At 24-58, the Nets finished nowhere near the playoffs. Still, they are thrilled to be picking 27th and 36th -- for now -- in the June 23 draft.
Deron Williams was the reason the Nets watched rather than played a part in the May 17 lottery in Secaucus, N.J. Given the choices, they'll take a proven star like Williams any day over any collegiate star, regardless of how high the upside, how strong the hype, how impressive the projections.
Plus, general manager Billy King is very comfortable picking late, although he already has said publicly he is trying to both move up in the selection process and also wants to get another pick to flesh out a roster that badly needs more support around Williams. King believes he can uncover help, even if the Nets stay put with their current selections.
"You can get a player," King said. "Generally when you're picking down there, you're generally going to get four-year guys who are more ready to play, maybe not in a starting role, but as a part of the piece of the puzzle. You're getting guys that understand that ... they may not start right away."

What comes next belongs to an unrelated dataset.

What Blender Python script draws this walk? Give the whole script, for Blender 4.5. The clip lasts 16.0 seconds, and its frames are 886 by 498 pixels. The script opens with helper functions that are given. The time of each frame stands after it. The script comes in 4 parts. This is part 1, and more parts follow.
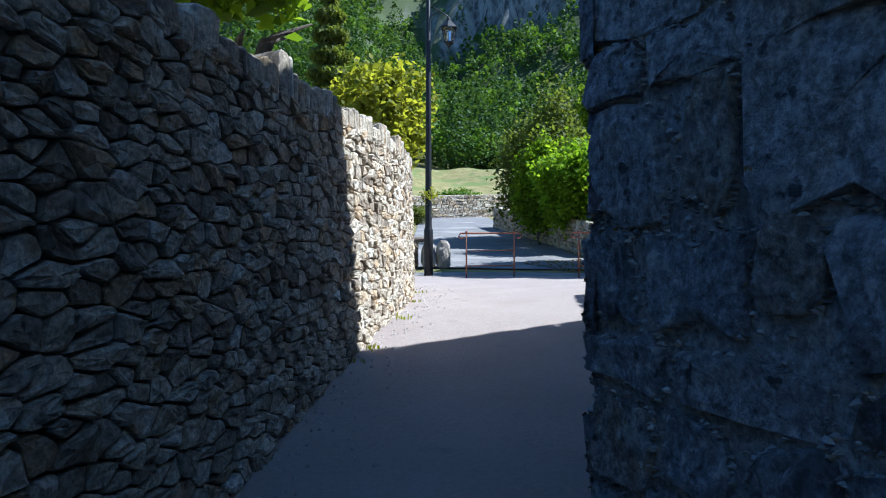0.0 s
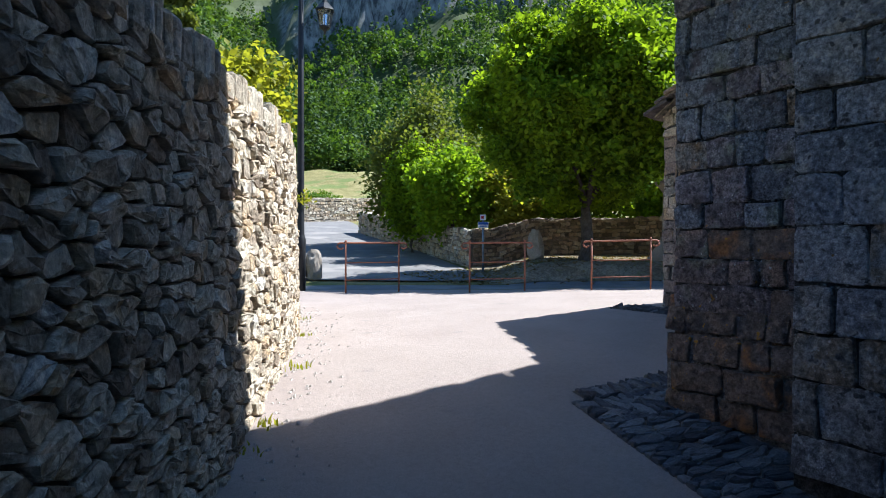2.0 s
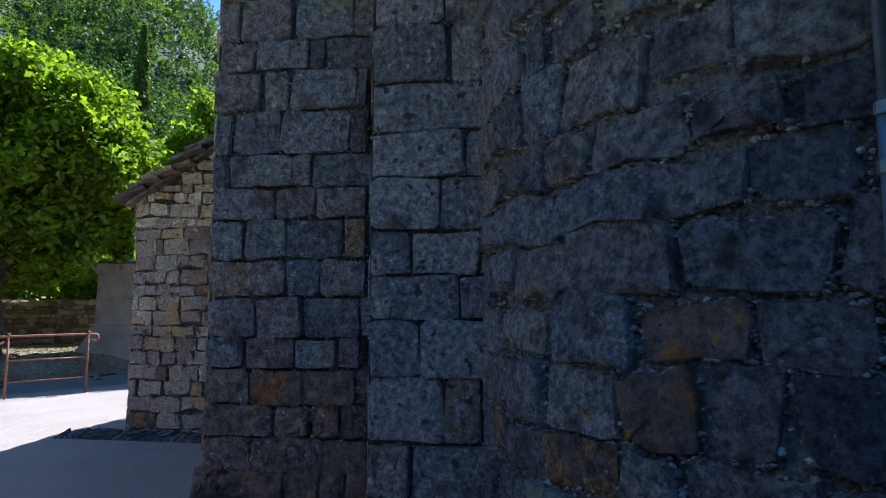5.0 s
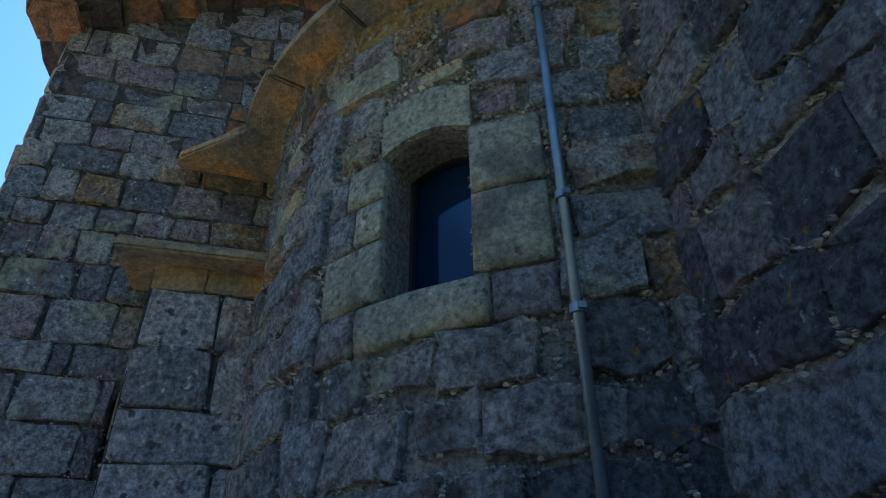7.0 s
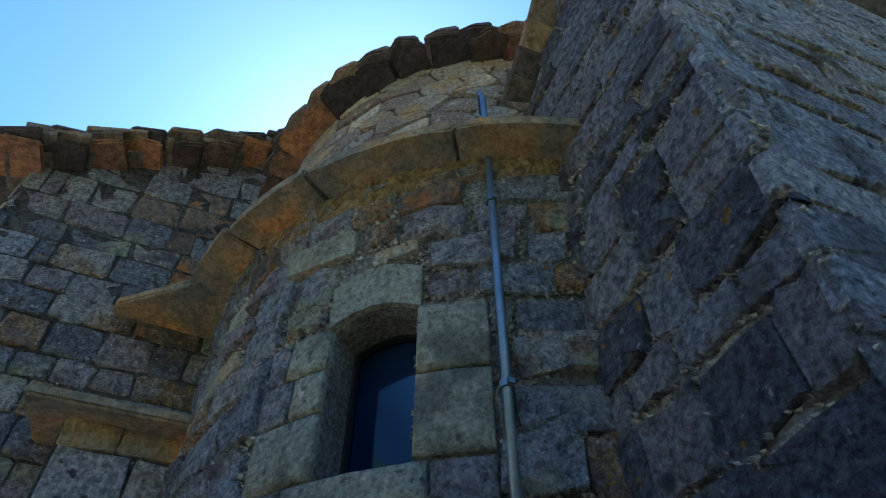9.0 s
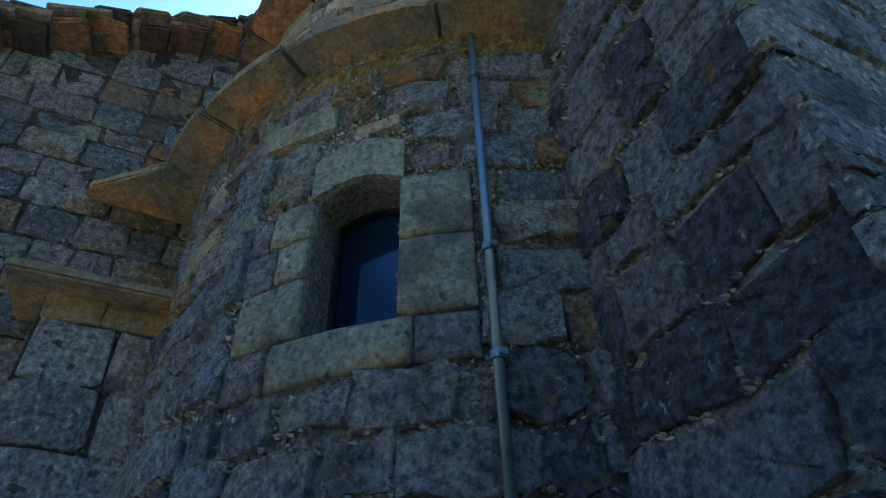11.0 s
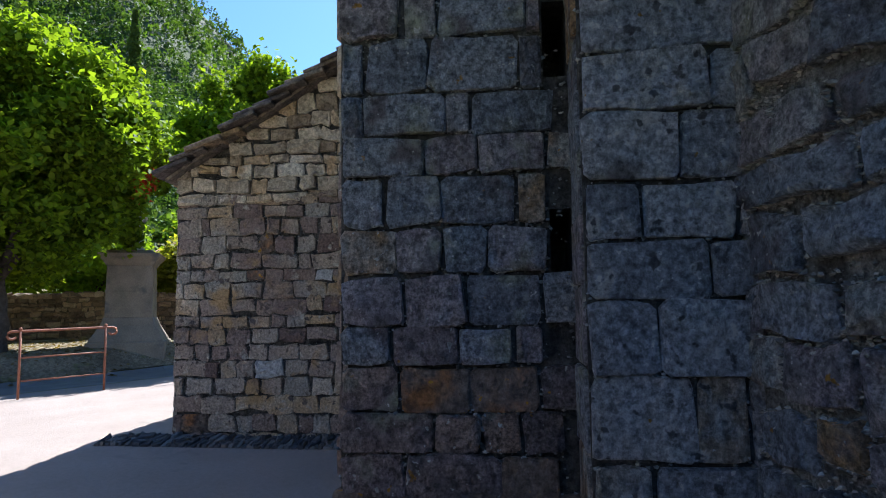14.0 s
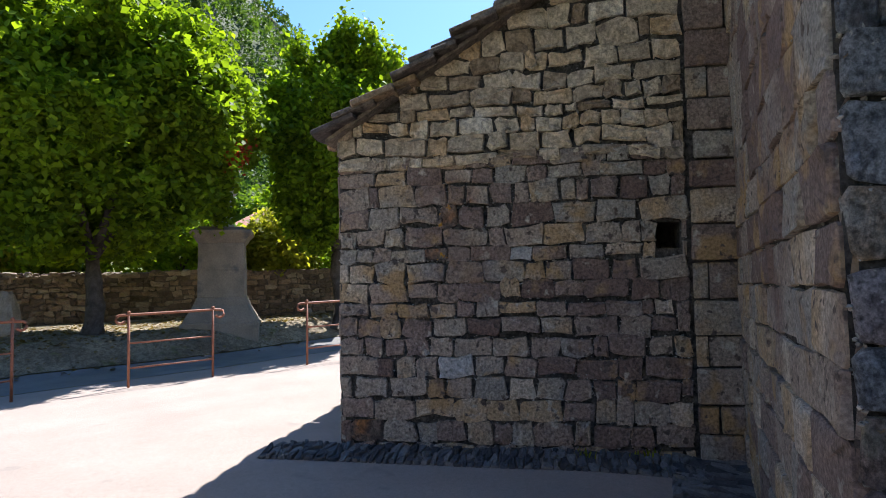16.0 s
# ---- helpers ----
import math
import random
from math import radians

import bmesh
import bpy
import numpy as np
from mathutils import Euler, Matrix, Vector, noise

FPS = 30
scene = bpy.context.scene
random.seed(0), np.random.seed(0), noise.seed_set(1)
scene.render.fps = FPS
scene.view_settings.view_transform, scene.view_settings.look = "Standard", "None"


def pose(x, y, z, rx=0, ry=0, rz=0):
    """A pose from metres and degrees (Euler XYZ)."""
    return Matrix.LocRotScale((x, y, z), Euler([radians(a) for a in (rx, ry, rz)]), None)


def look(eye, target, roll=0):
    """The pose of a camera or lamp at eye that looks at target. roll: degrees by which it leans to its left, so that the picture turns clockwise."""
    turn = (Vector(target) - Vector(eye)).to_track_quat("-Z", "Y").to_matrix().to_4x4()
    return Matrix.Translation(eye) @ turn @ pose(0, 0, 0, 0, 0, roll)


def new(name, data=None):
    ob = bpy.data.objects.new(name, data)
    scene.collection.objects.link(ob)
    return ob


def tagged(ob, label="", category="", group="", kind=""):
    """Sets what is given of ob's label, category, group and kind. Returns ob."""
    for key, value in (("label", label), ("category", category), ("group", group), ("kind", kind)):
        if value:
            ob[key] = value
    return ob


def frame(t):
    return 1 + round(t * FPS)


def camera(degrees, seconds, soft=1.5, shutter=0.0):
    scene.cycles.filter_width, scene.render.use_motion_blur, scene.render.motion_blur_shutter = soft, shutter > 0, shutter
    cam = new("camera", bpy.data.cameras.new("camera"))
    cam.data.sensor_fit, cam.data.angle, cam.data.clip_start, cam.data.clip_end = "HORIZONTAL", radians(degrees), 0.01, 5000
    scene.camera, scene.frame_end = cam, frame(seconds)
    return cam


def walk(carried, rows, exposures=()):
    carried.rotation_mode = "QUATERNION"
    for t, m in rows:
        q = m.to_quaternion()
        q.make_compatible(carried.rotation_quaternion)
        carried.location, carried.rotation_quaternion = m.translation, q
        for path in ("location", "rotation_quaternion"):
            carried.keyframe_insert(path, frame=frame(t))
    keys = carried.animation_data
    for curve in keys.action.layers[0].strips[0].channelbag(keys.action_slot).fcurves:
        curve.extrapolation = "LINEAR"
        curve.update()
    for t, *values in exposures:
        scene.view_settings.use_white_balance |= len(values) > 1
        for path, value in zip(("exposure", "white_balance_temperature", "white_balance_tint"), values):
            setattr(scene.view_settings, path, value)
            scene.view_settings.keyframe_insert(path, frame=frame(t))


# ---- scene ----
cam = camera(68.2, 16.0, 1.0)
METRES, EYE, TILT, LEAN, TURN = 6.4, 1.45, 0.0, 0.0, -21.7
ROWS = [
    (0.0, 0.0, 0.0, 0.0, -0.0, -0.53, 0.03),
    (0.5, -0.0257, 0.0625, 0.0068, -1.77, -0.5, 0.02),
    (1.0, -0.0434, 0.1159, 0.0119, -4.67, -0.45, -0.07),
    (1.5, -0.0575, 0.1882, 0.0237, -8.77, -0.33, -0.09),
    (2.0, -0.0709, 0.2558, 0.0247, -12.69, -0.23, -0.16),
    (2.5, -0.0824, 0.3196, 0.0363, -17.7, -0.1, -0.13),
    (3.0, -0.0787, 0.3878, 0.0475, -23.06, -0.02, -0.17),
    (3.5, -0.0799, 0.4271, 0.0551, -28.85, 0.09, 0.01),
    (4.0, -0.0832, 0.4334, 0.0612, -38.58, 0.26, -0.22),
    (4.5, -0.0802, 0.4274, 0.0717, -50.9, 0.48, -0.27),
    (5.0, -0.0731, 0.4255, 0.0808, -60.95, 6.35, -0.03),
    (7.5, -0.0883, 0.4269, 0.1044, -85.34, 38.53, 0.3),
    (8.0, -0.0909, 0.4283, 0.1061, -87.68, 43.93, 0.08),
    (8.5, -0.0927, 0.4298, 0.1087, -89.51, 47.6, 0.03),
    (11.0, -0.0754, 0.4373, 0.0844, -92.13, 40.08, 1.19),
    (11.5, -0.081, 0.4407, 0.0799, -88.53, 28.22, 0.53),
    (12.0, -0.0849, 0.4484, 0.074, -83.35, 20.73, 0.91),
    (12.5, -0.0785, 0.4695, 0.066, -77.51, 13.17, 0.88),
    (13.0, -0.0582, 0.5051, 0.0694, -72.06, 8.18, 0.6),
    (13.5, -0.0461, 0.5457, 0.0671, -66.84, 6.73, 0.93),
    (14.0, -0.0345, 0.6029, 0.0781, -61.74, 5.34, 0.84),
    (14.5, -0.0264, 0.6589, 0.0775, -59.2, 4.83, 0.96),
    (15.0, -0.0098, 0.7271, 0.0891, -58.15, 4.27, 0.85),
    (15.5, -0.0037, 0.802, 0.094, -57.8, 3.58, 0.78),
    (16.0, 0.012, 0.8638, 0.0952, -57.73, 3.18, 1.05),
]
EXPOSURES = [(0.0, 1.12, 5150, 8), (1.5, 1.32, 5500, 9), (3.5, 1.34, 5850, 10), (5.0, 1.38, 5300, 11), (7.5, 1.72, 5080, 7), (8.5, 1.74, 5100, 8), (11.0, 1.68, 4850, 5), (12.0, 1.35, 4950, 5), (12.5, 1.28, 5000, 8), (13.0, 1.32, 5300, 11), (13.5, 1.36, 5480, 11), (14.5, 1.5, 5850, 11), (16.0, 1.5, 6000, 12)]
walk(cam, [(t, pose(0, 0, EYE, TILT, LEAN, TURN) @ pose(METRES * x, METRES * y, METRES * z, 90 + pitch, roll, yaw)) for t, x, y, z, yaw, pitch, roll in ROWS],
     EXPOSURES)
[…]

And history has shown over and over that diamonds can be found in late selection rough. King's experience in Philadelphia validates that. He drafted Todd McCulloch and Lou Williams with second-round picks.
"Sometimes you can get guys late in the first that were just overlooked," King said. "You can use all types of examples. Tony Parker was 29. (Manu) Ginobili was late in the second. Gilbert Arenas, second."

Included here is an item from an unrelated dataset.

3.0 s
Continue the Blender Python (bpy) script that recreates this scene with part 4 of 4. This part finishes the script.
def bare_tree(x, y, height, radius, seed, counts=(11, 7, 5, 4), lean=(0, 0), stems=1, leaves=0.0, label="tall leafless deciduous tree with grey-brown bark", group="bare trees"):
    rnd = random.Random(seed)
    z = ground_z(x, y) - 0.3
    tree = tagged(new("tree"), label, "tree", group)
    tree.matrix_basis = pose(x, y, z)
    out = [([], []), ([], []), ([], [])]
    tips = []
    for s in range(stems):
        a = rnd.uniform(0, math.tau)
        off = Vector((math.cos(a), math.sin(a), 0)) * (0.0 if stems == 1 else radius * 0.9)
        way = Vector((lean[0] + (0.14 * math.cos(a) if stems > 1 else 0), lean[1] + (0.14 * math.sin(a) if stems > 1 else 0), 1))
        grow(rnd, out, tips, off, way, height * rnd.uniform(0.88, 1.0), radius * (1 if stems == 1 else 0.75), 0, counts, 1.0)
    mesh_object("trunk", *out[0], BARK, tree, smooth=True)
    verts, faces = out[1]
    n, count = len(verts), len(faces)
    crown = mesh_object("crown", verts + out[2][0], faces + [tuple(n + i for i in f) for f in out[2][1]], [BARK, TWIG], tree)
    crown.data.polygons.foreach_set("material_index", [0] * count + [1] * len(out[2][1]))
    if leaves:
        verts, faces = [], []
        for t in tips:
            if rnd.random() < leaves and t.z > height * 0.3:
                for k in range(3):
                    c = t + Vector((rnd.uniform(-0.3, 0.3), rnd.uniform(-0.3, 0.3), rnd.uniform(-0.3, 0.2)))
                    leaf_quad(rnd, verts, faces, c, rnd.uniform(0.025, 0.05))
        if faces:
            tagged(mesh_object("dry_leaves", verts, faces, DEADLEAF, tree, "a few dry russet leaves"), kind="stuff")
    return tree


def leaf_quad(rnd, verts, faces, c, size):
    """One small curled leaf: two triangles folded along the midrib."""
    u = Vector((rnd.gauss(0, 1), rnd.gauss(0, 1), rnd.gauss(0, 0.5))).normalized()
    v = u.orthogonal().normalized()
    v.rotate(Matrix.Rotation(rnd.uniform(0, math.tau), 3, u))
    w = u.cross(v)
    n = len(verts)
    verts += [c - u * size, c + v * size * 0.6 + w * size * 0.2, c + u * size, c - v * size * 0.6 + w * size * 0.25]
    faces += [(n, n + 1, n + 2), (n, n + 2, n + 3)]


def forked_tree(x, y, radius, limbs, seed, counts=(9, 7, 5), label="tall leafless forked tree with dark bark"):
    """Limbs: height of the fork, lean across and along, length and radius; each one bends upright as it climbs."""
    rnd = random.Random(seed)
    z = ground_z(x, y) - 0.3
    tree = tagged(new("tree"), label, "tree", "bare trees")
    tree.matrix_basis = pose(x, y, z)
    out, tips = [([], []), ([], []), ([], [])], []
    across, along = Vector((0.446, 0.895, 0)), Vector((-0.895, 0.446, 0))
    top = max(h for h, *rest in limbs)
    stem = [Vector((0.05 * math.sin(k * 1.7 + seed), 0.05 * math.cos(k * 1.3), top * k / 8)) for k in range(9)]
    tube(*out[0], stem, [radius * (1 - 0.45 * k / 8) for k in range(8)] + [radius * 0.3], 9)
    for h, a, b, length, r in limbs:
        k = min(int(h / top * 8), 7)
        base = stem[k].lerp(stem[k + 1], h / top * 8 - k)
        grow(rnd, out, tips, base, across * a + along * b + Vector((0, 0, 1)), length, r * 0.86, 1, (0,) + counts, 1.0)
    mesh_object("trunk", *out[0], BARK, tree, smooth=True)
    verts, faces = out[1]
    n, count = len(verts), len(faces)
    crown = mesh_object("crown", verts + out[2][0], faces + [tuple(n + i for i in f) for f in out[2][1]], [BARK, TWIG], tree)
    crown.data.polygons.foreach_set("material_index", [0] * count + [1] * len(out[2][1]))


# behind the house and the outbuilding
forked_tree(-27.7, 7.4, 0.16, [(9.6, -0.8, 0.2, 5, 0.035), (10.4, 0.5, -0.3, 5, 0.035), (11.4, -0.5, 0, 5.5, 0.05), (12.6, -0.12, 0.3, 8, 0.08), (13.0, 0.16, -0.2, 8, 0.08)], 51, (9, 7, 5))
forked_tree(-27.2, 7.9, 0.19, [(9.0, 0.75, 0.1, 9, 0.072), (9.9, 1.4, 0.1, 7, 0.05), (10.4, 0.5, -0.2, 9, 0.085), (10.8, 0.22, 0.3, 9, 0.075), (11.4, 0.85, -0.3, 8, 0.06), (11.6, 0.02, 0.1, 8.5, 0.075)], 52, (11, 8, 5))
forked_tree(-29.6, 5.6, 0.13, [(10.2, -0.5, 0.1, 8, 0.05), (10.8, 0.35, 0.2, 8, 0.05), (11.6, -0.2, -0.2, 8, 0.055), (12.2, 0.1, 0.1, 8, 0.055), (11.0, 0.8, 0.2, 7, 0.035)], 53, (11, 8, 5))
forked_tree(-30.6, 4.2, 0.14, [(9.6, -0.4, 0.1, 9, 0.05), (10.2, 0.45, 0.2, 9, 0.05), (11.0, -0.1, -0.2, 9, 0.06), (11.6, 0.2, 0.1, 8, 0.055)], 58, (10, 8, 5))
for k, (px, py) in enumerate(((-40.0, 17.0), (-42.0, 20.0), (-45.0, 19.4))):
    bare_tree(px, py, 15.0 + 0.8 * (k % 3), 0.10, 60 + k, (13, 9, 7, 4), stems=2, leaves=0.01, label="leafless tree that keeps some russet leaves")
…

The Nets, along with the Rockets and Knicks, put together a draft combine May 7-8 at the Nets' practice facility in East Rutherford, N.J. There were 44 draft hopefuls auditioning for 29 teams. The Nets' brass also planned on attending a similar workout in Minnesota following the annual Chicago pre-draft camp. The workout in New Jersey featured possible second-rounders and maybe a late first-round pick or two.
"Number one, we want to see if they're in shape," King said of the combines. "Because it's like going for a job interview. If you come in and you're not dressed for the job and you're not prepared ...
"So my thing is if you come here and you're not prepared, then that sends a signal," King continued. "Next we want to see how well you play. Do you play within the team concept? Are you selfish? Are you a good teammate? You're looking at those things. And you're looking at footwork. You're looking at guys defensively. But the main thing I'm looking for is, is the guy in shape and does he play within the team?"
After a six-month quest to land Carmelo Anthony in one of the most public trade scenarios in memory, and one that wore on players, the Nets failed when the Nuggets and Knicks agreed on a deal. But within two days, the Nets quietly landed a star of comparable magnitude, Deron Williams, for a lesser cost. They sent Devin Harris, Derrick Favors, two first-round picks and $3 million to Utah for the All-Star. The deal was a calculated but necessary gamble because Williams can opt out for free agency after next season.
The Nets' disappointment began well before the season even started. The grandiose free agent plan was to recruit LeBron James -- the Nets gave their presentation first -- but it became apparent rather quickly that would not happen. Even quicker was the collapse of their backup plan, the signing of Rudy Gay, who agreed to stay in Memphis on the first day of free agency. The Nets wound up signing a backup power forward, Travis Outlaw, for their starting small forward job.